**YOUR TASK:** Your task is to give the listing below back word for word, pictures excluded.

**COLLECTED DATA:**
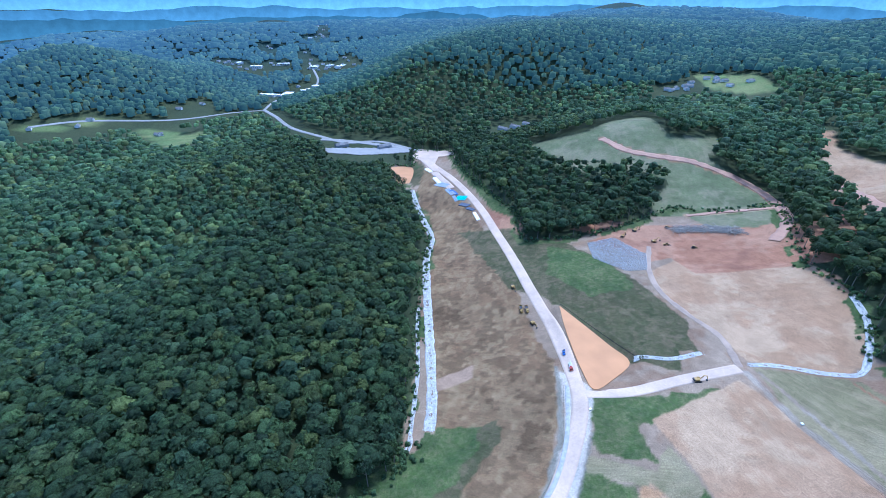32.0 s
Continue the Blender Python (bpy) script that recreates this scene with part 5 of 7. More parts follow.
near_tops = [crown_template(s, 44, 2) for s in range(1, 9)]
mid_tops = [crown_template(s, 14, 1) for s in range(11, 17)]
far_tops = [crown_template(s, 1, 1) for s in range(21, 26)]
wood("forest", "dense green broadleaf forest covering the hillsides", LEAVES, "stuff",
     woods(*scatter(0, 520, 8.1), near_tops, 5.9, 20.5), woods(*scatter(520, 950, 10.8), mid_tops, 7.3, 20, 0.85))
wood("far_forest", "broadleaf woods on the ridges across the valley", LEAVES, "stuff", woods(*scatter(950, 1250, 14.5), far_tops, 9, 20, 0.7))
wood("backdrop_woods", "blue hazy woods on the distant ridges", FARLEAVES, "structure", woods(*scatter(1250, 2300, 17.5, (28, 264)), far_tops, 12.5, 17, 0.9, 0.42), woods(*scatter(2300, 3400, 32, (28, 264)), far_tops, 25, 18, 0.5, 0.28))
# bushes and saplings along the edge of the clearing
hx, hy = [], []
ring = np.array(SITE, float)
for (ax, ay), (bx, by) in zip(ring, np.roll(ring, -1, 0)):
    n = int(np.hypot(bx - ax, by - ay) / 1.6)
    t = rng.random(n)
    hx += list(ax + (bx - ax) * t + rng.normal(size=n) * 3.2)
    hy += list(ay + (by - ay) * t + rng.normal(size=n) * 3.2)
wood("undergrowth", "bright green bushes and saplings along the forest edge", LEAVES, "stuff", woods(np.array(hx), np.array(hy), mid_tops, 1.7, 1.7, 0.8, 1.7, False))

# ---- small kit for building things ----
def box(bm, x, y, z, sx, sy, sz, turn=0.0, tilt=0.0):
    """A box of that size round x, y, z; z is its foot."""
    m = Matrix.Translation((x, y, z + sz / 2)) @ Matrix.Rotation(radians(turn), 4, "Z") @ Matrix.Rotation(radians(tilt), 4, "Y") @ Matrix.Diagonal((sx, sy, sz, 1))
    return bmesh.ops.create_cube(bm, size=1, matrix=m)["verts"]


def tube(bm, a, b, r, seg=8, r2=None):
    a, b = Vector(a), Vector(b)
    d = b - a
    m = Matrix.Translation((a + b) / 2) @ d.to_track_quat("Z", "Y").to_matrix().to_4x4()
    return bmesh.ops.create_cone(bm, segments=seg, radius1=r, radius2=r if r2 is None else r2, depth=d.length, cap_ends=True, matrix=m)["verts"]


def part(name, bm, material, parent=None, label="", bevel=0.0):
    if bevel:
        bmesh.ops.bevel(bm, geom=bm.edges[:], offset=bevel, segments=1, affect="EDGES")
    me = bpy.data.meshes.new(name)
    bm.to_mesh(me)
    bm.free()
    me.materials.append(material)
    ob = new(name, me)
    if parent is not None:
        ob.parent = parent
    if label:
        ob["label"] = label
    return ob


def boxes(*rows):
    bm = bmesh.new()
    for r in rows:
        box(bm, *r)
    return bm


def tubes(*rows):
    bm = bmesh.new()
    for r in rows:
        tube(bm, *r)
    return bm


def thing(name, label, category, group=""):
    return tagged(new(name), label, category, group)


def stand(x, y, turn=0.0, lift=0.0):
    """A pose on the ground, leaning with it."""
    x, y = float(x), float(y)
    e = 1.5
    c, s = math.cos(radians(turn)), math.sin(radians(turn))
    z = [float(drape(x + a * e * c - b * e * s, y + a * e * s + b * e * c)) for a, b in ((1, 0), (-1, 0), (0, 1), (0, -1))]
    return pose(x, y, min(float(drape(x, y)), sum(z) / 4) + lift, math.degrees(math.atan2(z[2] - z[3], 2 * e)), -math.degrees(math.atan2(z[0] - z[1], 2 * e)), turn)


def level(x, y, turn=0.0, lift=0.0):
    return pose(x, y, float(drape(x, y)) + lift, 0, 0, turn)


WHITE = paint("white_sheet_metal", (0.90, 0.91, 0.90), 0.45, wear=0.06, scale=0.3, grain=2.0, each=0.05)
OFFWHITE = paint("trailer_roof_white", (0.55, 0.56, 0.55), 0.5, wear=0.25, scale=0.35, grain=2.5, each=0.12)
GREY = paint("grey_sheet_metal", (0.30, 0.31, 0.32), 0.5, wear=0.3, scale=0.5, grain=3.0, each=0.12)
DARK = paint("dark_roof_membrane", (0.055, 0.058, 0.066), 0.6, wear=0.3, scale=0.4, grain=2.0, each=0.1)
BLACK = paint("black_plastic", (0.012, 0.012, 0.014), 0.4, wear=0.3, each=0.2)
RUBBER = paint("tyre_rubber", (0.02, 0.02, 0.02), 0.85, wear=0.3)
STEEL = paint("galvanised_steel", (0.38, 0.41, 0.44), 0.4, 0.6, wear=0.35, scale=0.6, grain=4.0, each=0.15)
BLUESTEEL = paint("primed_blue_grey_steel", (0.085, 0.10, 0.14), 0.5, 0.2, wear=0.3, each=0.2)
RUST = paint("rusty_steel", (0.20, 0.09, 0.045), 0.8, wear=0.4, each=0.2)
TIMBER = paint("raw_timber", (0.36, 0.26, 0.16), 0.8, wear=0.35, each=0.25)
YELLOW = paint("machine_yellow", (0.42, 0.27, 0.075), 0.5, wear=0.35, scale=1.2)
WRAPYEL = paint("yellow_wrap", (0.72, 0.66, 0.24), 0.55, wear=0.2, each=0.1)
RED = paint("machine_red", (0.42, 0.05, 0.03), 0.5, wear=0.3)
BLUE = paint("blue_paint", (0.04, 0.12, 0.36), 0.5, wear=0.3, each=0.15)
CYAN = paint("cyan_tarpaulin", (0.025, 0.33, 0.70), 0.5, wear=0.18, scale=0.3, grain=1.5, bump=0.2)
TURQ = paint("turquoise_wrap", (0.03, 0.42, 0.48), 0.5, wear=0.2, each=0.1)
GREEN = paint("green_paint", (0.04, 0.15, 0.10), 0.6, wear=0.35, each=0.15)
TEAL = paint("teal_paint", (0.08, 0.30, 0.28), 0.6, wear=0.3)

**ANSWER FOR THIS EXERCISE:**
32.0 s
Continue the Blender Python (bpy) script that recreates this scene with part 5 of 7. More parts follow.
near_tops = [crown_template(s, 44, 2) for s in range(1, 9)]
mid_tops = [crown_template(s, 14, 1) for s in range(11, 17)]
far_tops = [crown_template(s, 1, 1) for s in range(21, 26)]
wood("forest", "dense green broadleaf forest covering the hillsides", LEAVES, "stuff",
     woods(*scatter(0, 520, 8.1), near_tops, 5.9, 20.5), woods(*scatter(520, 950, 10.8), mid_tops, 7.3, 20, 0.85))
wood("far_forest", "broadleaf woods on the ridges across the valley", LEAVES, "stuff", woods(*scatter(950, 1250, 14.5), far_tops, 9, 20, 0.7))
wood("backdrop_woods", "blue hazy woods on the distant ridges", FARLEAVES, "structure", woods(*scatter(1250, 2300, 17.5, (28, 264)), far_tops, 12.5, 17, 0.9, 0.42), woods(*scatter(2300, 3400, 32, (28, 264)), far_tops, 25, 18, 0.5, 0.28))
# bushes and saplings along the edge of the clearing
hx, hy = [], []
ring = np.array(SITE, float)
for (ax, ay), (bx, by) in zip(ring, np.roll(ring, -1, 0)):
    n = int(np.hypot(bx - ax, by - ay) / 1.6)
    t = rng.random(n)
    hx += list(ax + (bx - ax) * t + rng.normal(size=n) * 3.2)
    hy += list(ay + (by - ay) * t + rng.normal(size=n) * 3.2)
wood("undergrowth", "bright green bushes and saplings along the forest edge", LEAVES, "stuff", woods(np.array(hx), np.array(hy), mid_tops, 1.7, 1.7, 0.8, 1.7, False))

# ---- small kit for building things ----
def box(bm, x, y, z, sx, sy, sz, turn=0.0, tilt=0.0):
    """A box of that size round x, y, z; z is its foot."""
    m = Matrix.Translation((x, y, z + sz / 2)) @ Matrix.Rotation(radians(turn), 4, "Z") @ Matrix.Rotation(radians(tilt), 4, "Y") @ Matrix.Diagonal((sx, sy, sz, 1))
    return bmesh.ops.create_cube(bm, size=1, matrix=m)["verts"]


def tube(bm, a, b, r, seg=8, r2=None):
    a, b = Vector(a), Vector(b)
    d = b - a
    m = Matrix.Translation((a + b) / 2) @ d.to_track_quat("Z", "Y").to_matrix().to_4x4()
    return bmesh.ops.create_cone(bm, segments=seg, radius1=r, radius2=r if r2 is None else r2, depth=d.length, cap_ends=True, matrix=m)["verts"]


def part(name, bm, material, parent=None, label="", bevel=0.0):
    if bevel:
        bmesh.ops.bevel(bm, geom=bm.edges[:], offset=bevel, segments=1, affect="EDGES")
    me = bpy.data.meshes.new(name)
    bm.to_mesh(me)
    bm.free()
    me.materials.append(material)
    ob = new(name, me)
    if parent is not None:
        ob.parent = parent
    if label:
        ob["label"] = label
    return ob


def boxes(*rows):
    bm = bmesh.new()
    for r in rows:
        box(bm, *r)
    return bm


def tubes(*rows):
    bm = bmesh.new()
    for r in rows:
        tube(bm, *r)
    return bm


def thing(name, label, category, group=""):
    return tagged(new(name), label, category, group)


def stand(x, y, turn=0.0, lift=0.0):
    """A pose on the ground, leaning with it."""
    x, y = float(x), float(y)
    e = 1.5
    c, s = math.cos(radians(turn)), math.sin(radians(turn))
    z = [float(drape(x + a * e * c - b * e * s, y + a * e * s + b * e * c)) for a, b in ((1, 0), (-1, 0), (0, 1), (0, -1))]
    return pose(x, y, min(float(drape(x, y)), sum(z) / 4) + lift, math.degrees(math.atan2(z[2] - z[3], 2 * e)), -math.degrees(math.atan2(z[0] - z[1], 2 * e)), turn)


def level(x, y, turn=0.0, lift=0.0):
    return pose(x, y, float(drape(x, y)) + lift, 0, 0, turn)


WHITE = paint("white_sheet_metal", (0.90, 0.91, 0.90), 0.45, wear=0.06, scale=0.3, grain=2.0, each=0.05)
OFFWHITE = paint("trailer_roof_white", (0.55, 0.56, 0.55), 0.5, wear=0.25, scale=0.35, grain=2.5, each=0.12)
GREY = paint("grey_sheet_metal", (0.30, 0.31, 0.32), 0.5, wear=0.3, scale=0.5, grain=3.0, each=0.12)
DARK = paint("dark_roof_membrane", (0.055, 0.058, 0.066), 0.6, wear=0.3, scale=0.4, grain=2.0, each=0.1)
BLACK = paint("black_plastic", (0.012, 0.012, 0.014), 0.4, wear=0.3, each=0.2)
RUBBER = paint("tyre_rubber", (0.02, 0.02, 0.02), 0.85, wear=0.3)
STEEL = paint("galvanised_steel", (0.38, 0.41, 0.44), 0.4, 0.6, wear=0.35, scale=0.6, grain=4.0, each=0.15)
BLUESTEEL = paint("primed_blue_grey_steel", (0.085, 0.10, 0.14), 0.5, 0.2, wear=0.3, each=0.2)
RUST = paint("rusty_steel", (0.20, 0.09, 0.045), 0.8, wear=0.4, each=0.2)
TIMBER = paint("raw_timber", (0.36, 0.26, 0.16), 0.8, wear=0.35, each=0.25)
YELLOW = paint("machine_yellow", (0.42, 0.27, 0.075), 0.5, wear=0.35, scale=1.2)
WRAPYEL = paint("yellow_wrap", (0.72, 0.66, 0.24), 0.55, wear=0.2, each=0.1)
RED = paint("machine_red", (0.42, 0.05, 0.03), 0.5, wear=0.3)
BLUE = paint("blue_paint", (0.04, 0.12, 0.36), 0.5, wear=0.3, each=0.15)
CYAN = paint("cyan_tarpaulin", (0.025, 0.33, 0.70), 0.5, wear=0.18, scale=0.3, grain=1.5, bump=0.2)
TURQ = paint("turquoise_wrap", (0.03, 0.42, 0.48), 0.5, wear=0.2, each=0.1)
GREEN = paint("green_paint", (0.04, 0.15, 0.10), 0.6, wear=0.35, each=0.15)
TEAL = paint("teal_paint", (0.08, 0.30, 0.28), 0.6, wear=0.3)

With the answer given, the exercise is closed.